What are the health benefits of mushrooms? Want to make you meals more nutritious, just add mushrooms. There are a wide variety of different types of mushrooms readily available. They can add a savory, umami flavor to any dish.
Mushrooms are fungi – a member of the third food kingdom – biologically distinct from plant and animal-derived foods that comprise the USDA food patterns yet have a unique nutrient profile that provides nutrients common to both plant and animal foods.

Although classified into food grouping systems by their use as a vegetable, mushrooms’ increasing use in main entrees in plant-forward diets is growing, supporting consumers’ efforts to follow food-based dietary guidance recommendations to lower intake of calories, saturated fatty acids, and sodium while increasing intake of under-consumed nutrients including fiber, potassium and vitamin D.

Often grouped with vegetables, mushrooms provide many of the nutrient attributes of produce, as well as attributes more commonly found in meat, beans or grains.

New Study on the Health Benefits of Mushrooms

Researchers have identified another good reason to eat more mushrooms. New research, sponsored by the Mushroom Council and published in Food Science & Nutrition (January 2021) found that adding a mushroom serving to the diet increased the intake of several micronutrients which are typically shortfall nutrients, such as vitamin D. Importantly, you can add mushrooms to your diet without worrying about calories, sodium, or fat.
Study Design
• Dr. Victor L. Fulgoni III and Dr. Sanjiv Agarwal modeled the addition of mushrooms to National Health and Nutrition Examination Survey (NHANES) 2011-2016 dietary data.

• They looked at a composite of white, crimini and portabella mushrooms.

• One scenario included UV-light exposed mushrooms; and another focused on oyster mushrooms.

• Both were based on the addition of a ½ cup serving.

Key findings include:

• Adding an ½ cup serving of mushrooms increased several shortfall nutrients including potassium and fiber.

• This was true for the white, crimini and portabella and oyster mushrooms.
• The addition of a ½ cup serving to the diet resulted in a 5-6% increase in dietary fiber.

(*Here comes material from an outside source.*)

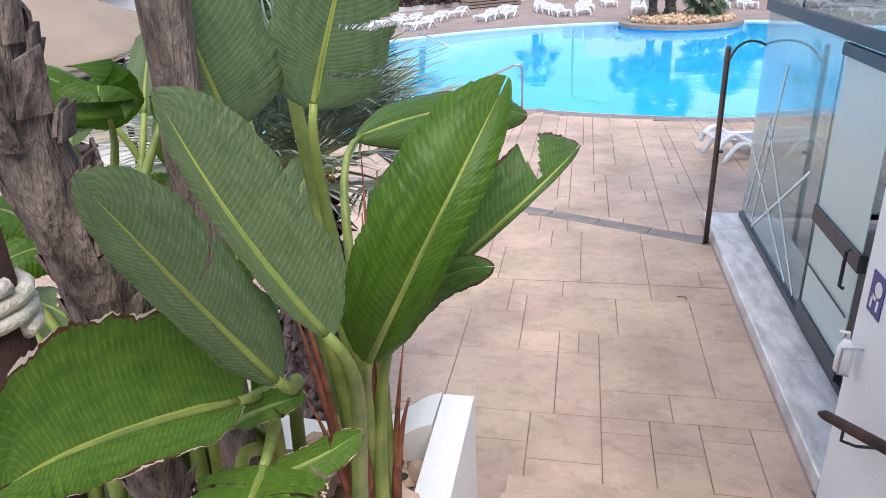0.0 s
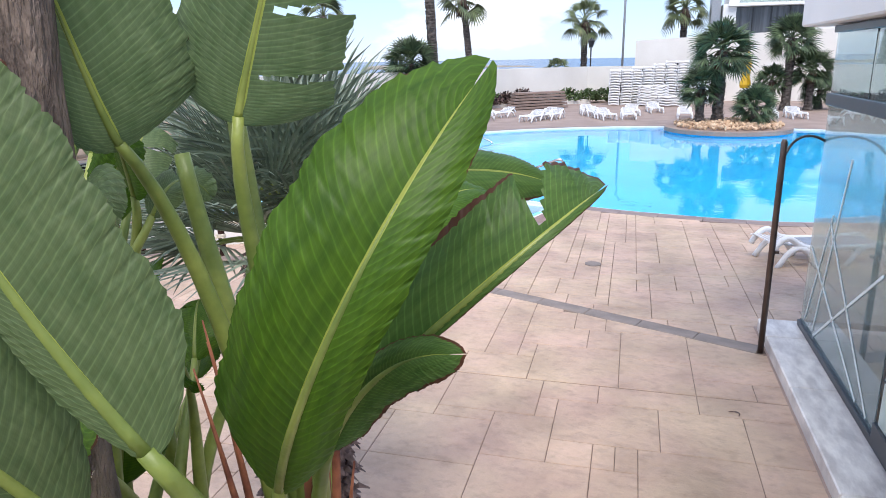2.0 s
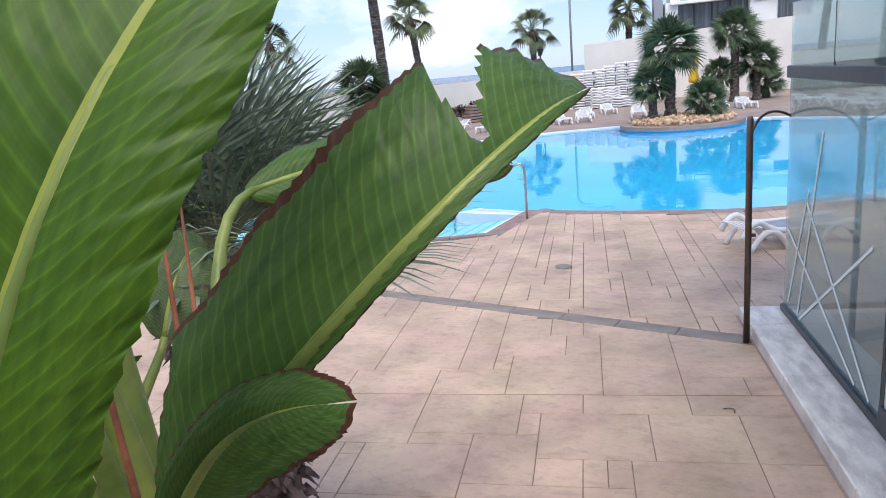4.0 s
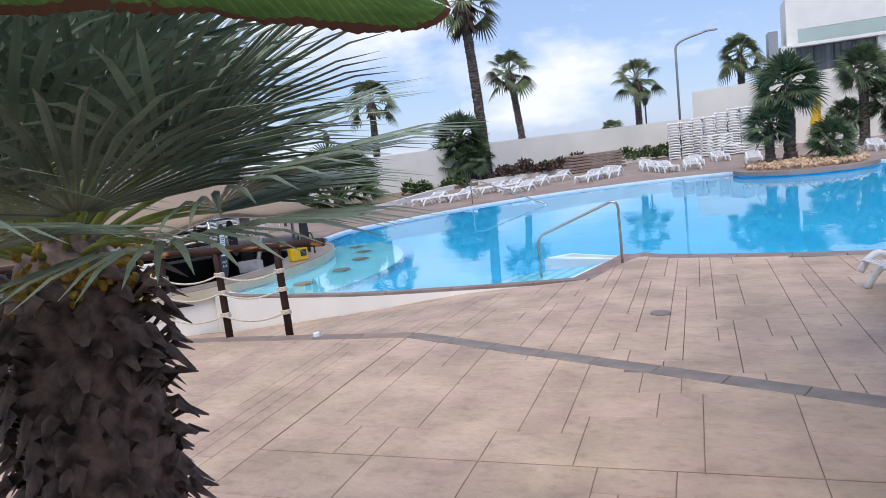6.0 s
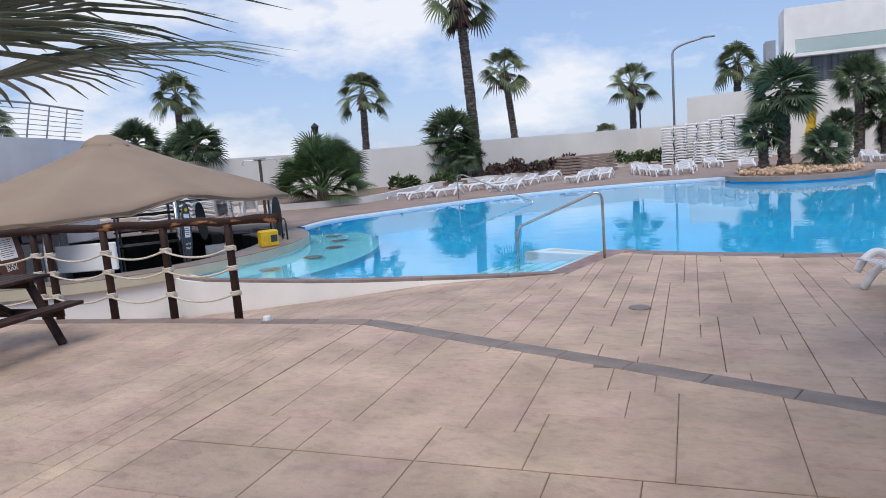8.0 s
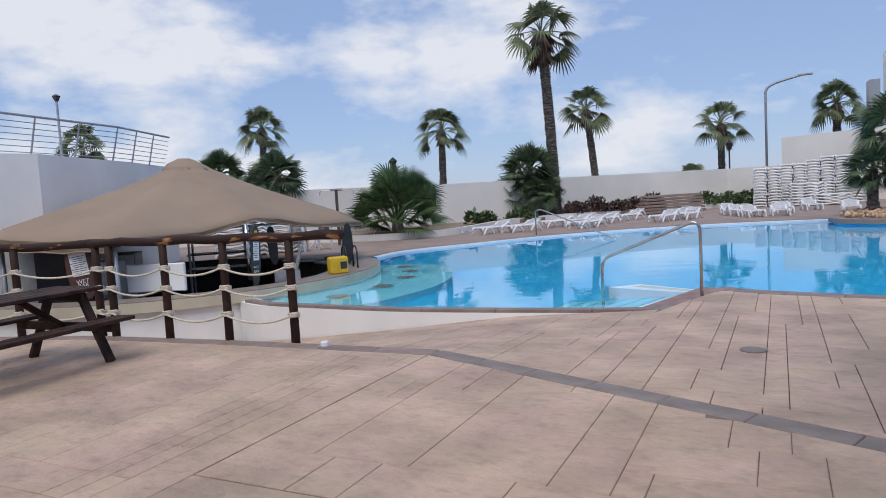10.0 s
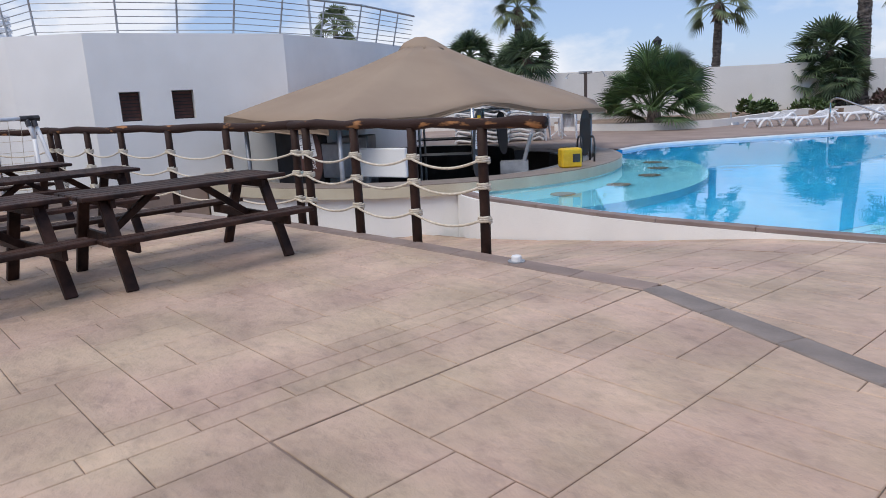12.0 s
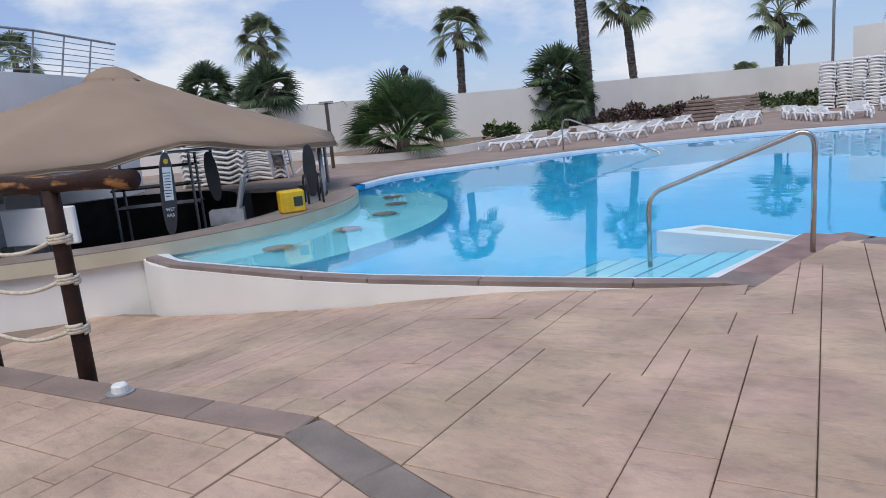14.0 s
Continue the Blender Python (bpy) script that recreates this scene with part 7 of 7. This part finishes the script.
# pieces beside the two long joints, counted in units from the foot of the field
LOW = [(6, 15, 5, 5), (11, 16, 5, 4), (16, 18, 3, 2), (19, 18, 5, 2), (24, 18, 5, 2), (16, 16, 1, 2), (17, 14, 5, 4), (22, 14, 4, 4), (26, 14, 3, 4), (14, 12, 3, 4), (17, 12, 2, 2), (19, 12, 1, 2), (20, 12, 1, 2), (19, 7, 2, 5), (21, 9, 5, 5), (26, 9, 3, 5), (21, 7, 3, 2), (24, 7, 5, 2), (14, 7, 5, 5), (9, 11, 5, 4), (9, 7, 5, 4), (0, 16, 6, 4)]
HIGH = [(15, 0, 5, 5), (20, 0, 4, 4), (20, 4, 4, 4), (24, 0, 3, 2), (27, 0, 2, 2), (24, 2, 5, 2), (24, 4, 5, 5), (11, 0, 4, 3), (12, 3, 2, 5), (14, 3, 1, 2), (14, 5, 4, 3), (18, 5, 2, 3), (14, 8, 3, 3), (17, 8, 2, 3), (19, 8, 5, 3), (6, 0, 5, 3), (4, 0, 2, 3), (0, 0, 4, 3), (7, 3, 5, 5), (3, 3, 4, 4), (0, 3, 3, 3)]
pieces = [(i + 48, j, w, h) for i, j, w, h in LOW] + [(i + 48, j + 20, w, h) for i, j, w, h in HIGH]
terrace = ashlar(-3.05 - 48 * U, -3.05 + 29 * U, Y0 - 20 * U, Y0 + 20 * U, U, 5, pieces, (48, 20))
lay(terrace, keep_terrace, lambda x, y: 0.0, floor, (-1.0, 7.5))
bm = bmesh.new()
for x0, y0, x1, y1 in ashlar(-3.05 - 48 * U, -3.05 + 8 * U, Y0 - 72 * U, Y0 - 20 * U, U, 23) + ashlar(-3.05 - 90 * U, -3.05 - 48 * U, Y0 - 60 * U, Y0 + 6 * U, U, 24):
    slab_geometry(bm, [(x0, y0), (x1, y0), (x1, y1), (x0, y1)], lambda x, y: 0.0)
tagged(part("slabs", bm, M_SLABJ, floor), kind="stuff")
lay(ashlar(-3.05 - 38 * U, -3.05 + 60 * U, 8.6, 8.6 + 48 * U, U, 14), keep_apron, ground_z, apron, (-1.0, 11.5))


def edge_stones(line, length, w, material, parent, name):
    a, b = Vector(line[0]), Vector(line[1])
    n = max(1, round((b - a).length / length))
    for i in range(n):
        coping_piece(a.lerp(b, i / n), a.lerp(b, (i + 1) / n), w, 0.004, 0.05, material, parent, name)


edge_stones(BANDL, 0.72, 0.235, M_BAND, floor, "band_stone")
for a, b in zip(EDGEL, EDGEL[1:]):
    edge_stones((a, b), 0.75, 0.235, M_EDGE, floor, "edging_stone")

• It also increased these nutrients: copper (24%-32%), phosphorus (6%), potassium (12%-14%), selenium (13%-14%), zinc (5%-6%), riboflavin (13%-15%), niacin (13%-14%), and choline (5%-6).

• When commonly consumed mushrooms are exposed to UV-light to provide 5 mcg vitamin D per serving, vitamin D intake could meet and slightly exceed the recommended daily value (98% – 104%), as well as decrease inadequacy of this shortfall nutrient in the population.

• A serving of UV-light exposed commonly consumed mushrooms decreased population inadequacy for vitamin D from 95.3% to 52.8% for age group 9-18 years and from 94.9% to 63.6% for age group 19+ years.

“This research validated what we already knew that adding mushrooms to your plate is an effective way to reach the dietary goals identified by the DGA,” said Mary Jo Feeney, MS, RD, FADA and nutrition research coordinator to the Mushroom Council.

“Data from surveys such as NHANES are used to assess nutritional status and its association with health promotion and disease prevention and assist with formulation of national standards and public health policy (CDC, 2020).”